Biz, ülkemizdeki işçi emeğinin ucuzlamasını da işçi ölümlerinin de sebeplerini çok iyi biliyoruz. Kapitalizmin kar hırsı her şeyden önce gelmektedir. Bu kar hırsı aynı zamanda kendi sonunu da hazırlamaktadır. Emperyalizmin küresel düzeydeki saldırılarının, kendi krizini yarattığını artık herkes görüyor. Krize giren sistem, emekçilere daha çok saldırmakta ve kölelik koşullarını dayatmaktadır. ABD emperyalizmi; Çin, Hindistan, Rusya gibi ekonomilerini ucuz emek üzerinden var eden ülkelere karşı, Türkiye’yi ucuz üretim üssü olarak kullanmayı planlamaktadır. Bu çerçevede düşünüldüğünde, emeğin ve işçi hayatının gelecekte daha tehlikeli bir sürece gireceğini şimdiden görmek gerekiyor. Ortalama işçi ücretlerinin 200 dolara gerilemesi önümüzdeki dönemde kimseyi şaşırtmamalıdır. İşsizliğin Milli Siyaset Belgesinde iç düşman olarak tanımlandığı günümüzde, emekçiler açlıkla terbiye edilip köleliğe razı edilmeye çalışılmaktadır.
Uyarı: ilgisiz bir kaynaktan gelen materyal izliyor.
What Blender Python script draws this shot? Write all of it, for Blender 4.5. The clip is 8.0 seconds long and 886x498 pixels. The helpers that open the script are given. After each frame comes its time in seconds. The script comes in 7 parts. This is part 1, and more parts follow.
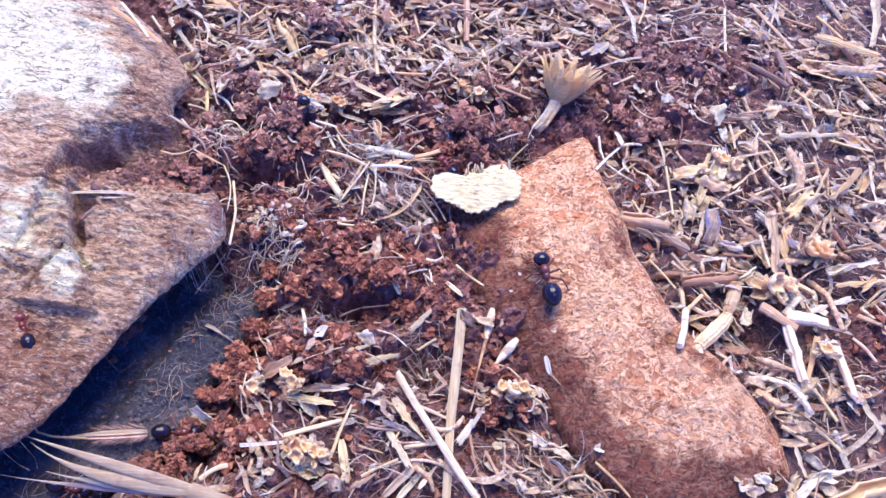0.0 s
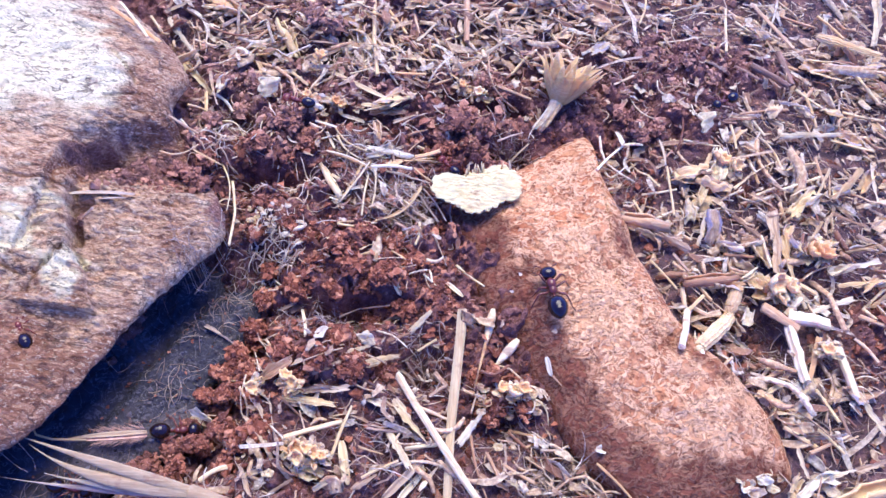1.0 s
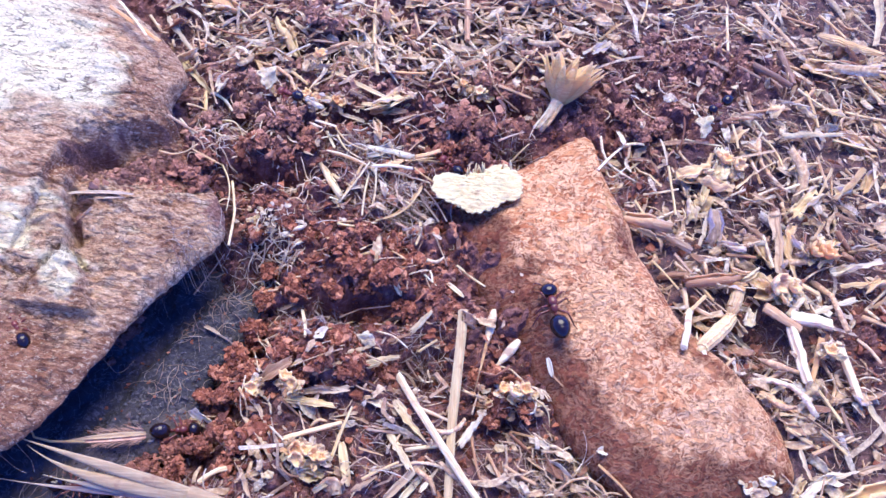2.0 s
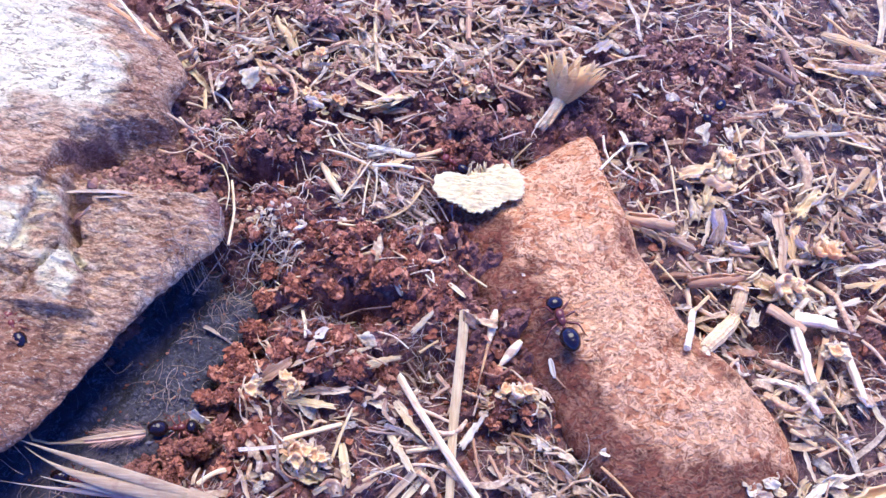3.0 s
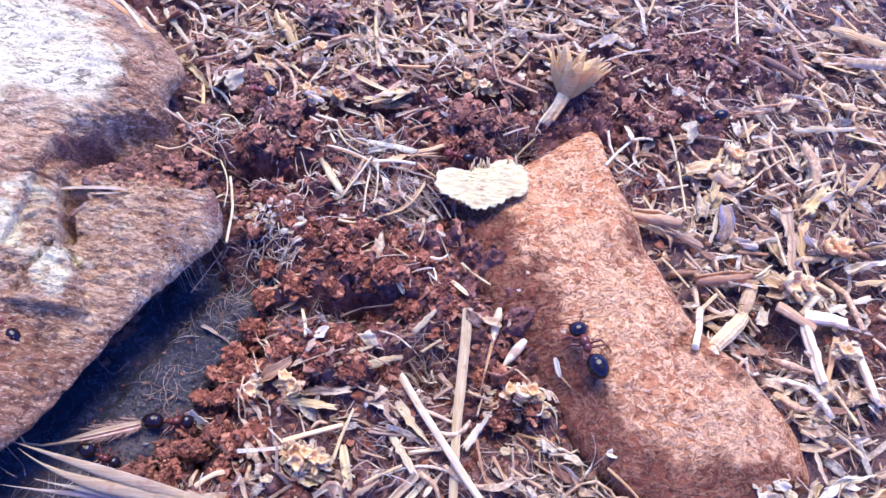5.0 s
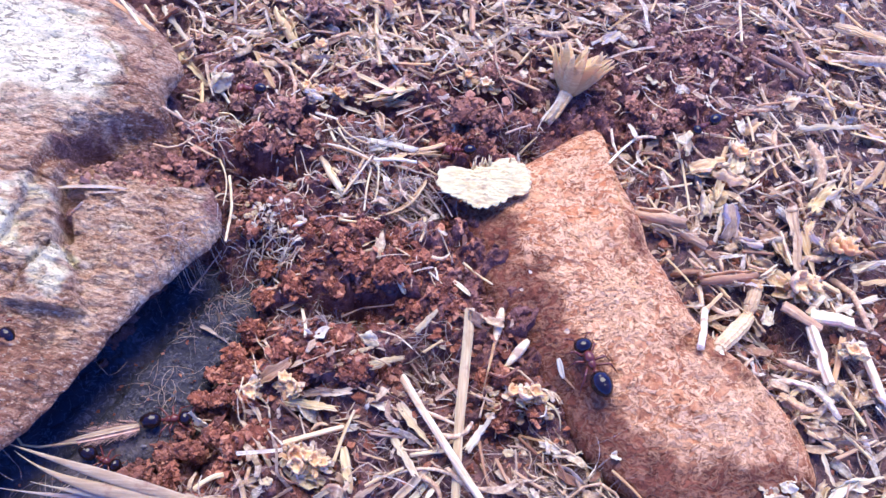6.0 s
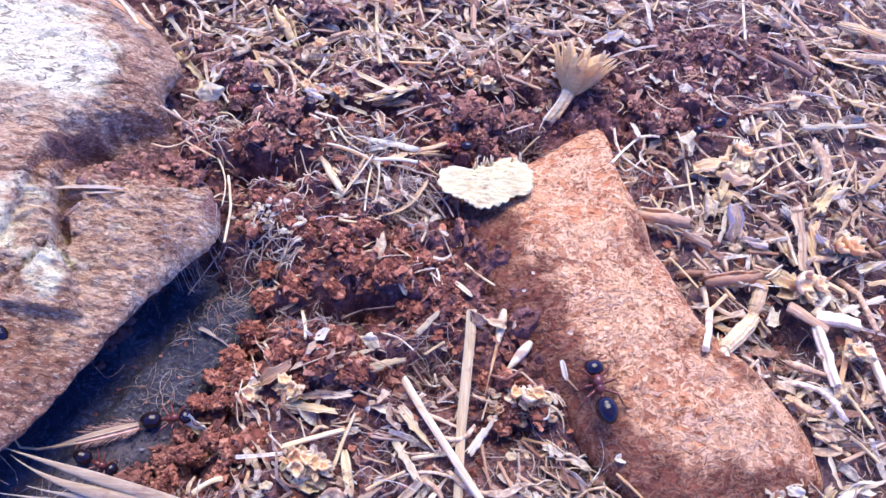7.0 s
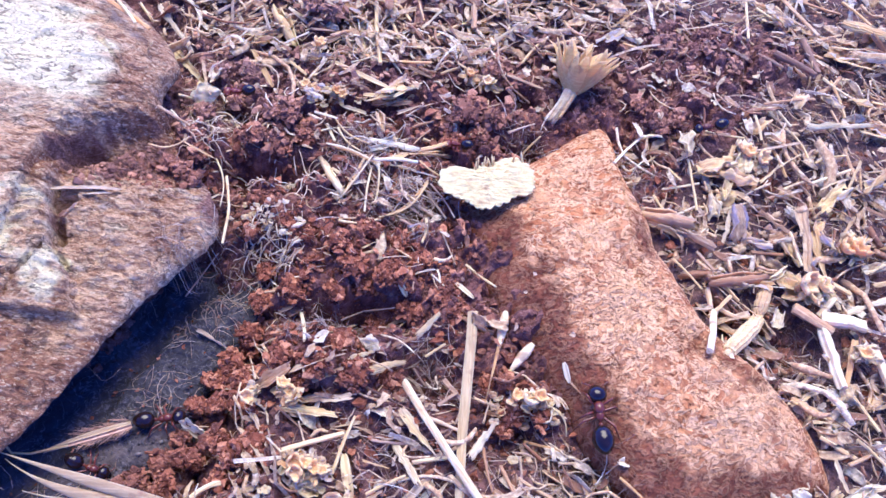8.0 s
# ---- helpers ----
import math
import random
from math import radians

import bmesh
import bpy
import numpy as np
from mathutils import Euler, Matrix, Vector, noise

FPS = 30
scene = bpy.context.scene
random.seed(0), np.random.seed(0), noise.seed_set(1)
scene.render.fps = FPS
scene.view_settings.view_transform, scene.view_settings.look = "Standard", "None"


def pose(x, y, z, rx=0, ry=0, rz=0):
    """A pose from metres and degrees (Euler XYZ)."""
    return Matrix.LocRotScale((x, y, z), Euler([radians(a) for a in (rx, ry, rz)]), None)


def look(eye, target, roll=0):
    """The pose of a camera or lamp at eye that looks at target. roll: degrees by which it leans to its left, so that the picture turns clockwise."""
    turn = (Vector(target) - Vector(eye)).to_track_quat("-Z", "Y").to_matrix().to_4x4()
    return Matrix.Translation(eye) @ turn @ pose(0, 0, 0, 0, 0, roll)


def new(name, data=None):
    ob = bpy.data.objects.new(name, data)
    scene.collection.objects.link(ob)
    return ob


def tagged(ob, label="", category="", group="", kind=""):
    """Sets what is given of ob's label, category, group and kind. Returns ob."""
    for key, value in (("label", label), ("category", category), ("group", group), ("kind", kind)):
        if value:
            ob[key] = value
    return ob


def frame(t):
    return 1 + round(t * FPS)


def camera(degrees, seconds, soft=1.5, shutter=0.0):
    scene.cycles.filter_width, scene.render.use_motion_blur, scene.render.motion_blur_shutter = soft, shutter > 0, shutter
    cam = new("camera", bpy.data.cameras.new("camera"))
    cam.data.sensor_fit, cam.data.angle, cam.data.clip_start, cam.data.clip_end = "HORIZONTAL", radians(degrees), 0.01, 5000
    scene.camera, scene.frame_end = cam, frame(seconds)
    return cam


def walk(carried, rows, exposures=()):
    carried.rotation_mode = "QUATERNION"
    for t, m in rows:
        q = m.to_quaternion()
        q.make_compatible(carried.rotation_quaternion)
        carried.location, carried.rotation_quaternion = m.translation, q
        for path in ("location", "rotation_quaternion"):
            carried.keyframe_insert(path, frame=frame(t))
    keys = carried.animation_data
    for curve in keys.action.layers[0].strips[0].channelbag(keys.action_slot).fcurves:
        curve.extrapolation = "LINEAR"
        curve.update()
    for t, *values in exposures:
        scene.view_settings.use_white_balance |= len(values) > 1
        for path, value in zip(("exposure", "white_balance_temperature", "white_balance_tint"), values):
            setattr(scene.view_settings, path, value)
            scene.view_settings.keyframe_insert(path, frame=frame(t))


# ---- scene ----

Köleliği, işçi ve emekçiler için doğal bir yaşam biçimi olarak algılayan başbakan, acılı ailelerin karşısına geçip bunun kader olduğunu söyleyebilmiştir: “ Üzüntümüz büyük. Ama bu bölgenin insanı bu tür olaylara alışık. Bu mesleğin kaderinde bu var. Mesleğe bunları bilerek giriyorlar.” diyen başbakan, unutmamalıdır ki işçi sınıfı kaderini eline aldığında, sermaye ve onun yanında saf tutanlar daha kötü bir kaderle karşılaşacaktır.
Madencilik alanındaki bilim insanları, grizu patlamasını sıfırlamak mümkün değilse de alınacak önlemlerle patlama riskinin %95 oranında önleneceğini kesin bir dille ifade etmektedir. Toplamı 400 bin lira olan teknik önlemleri almak yerine maliyet hesabı yapan sistem, yerin altından gelen öfke selinden kendini kurtaramayacaktır.
İşçilerin, emekçilerin öfkesi yıkıcı bir etkinin yanında, kurucu bir gücü de ifade eder. Bizler bunun Fatsa’dan Çeltek’ten, Tariş’ten biliyoruz. Bu güç, insanlık dışı tüm köhnelikleri yok ederken, yerine insanlığın baharını yeşertecektir. Buradan bir kez daha, işçilerin direnerek dönüşeceğine, örgütlenerek değiştireceğine olan inancımızla yaşanan katliamı kınıyoruz. Halkımızın acısı acımız, öfkesi öfkemizdir. Hesap soracağız.
ÜRETEN BİZİZ YÖNETEN DE BİZ OLACAĞIZ!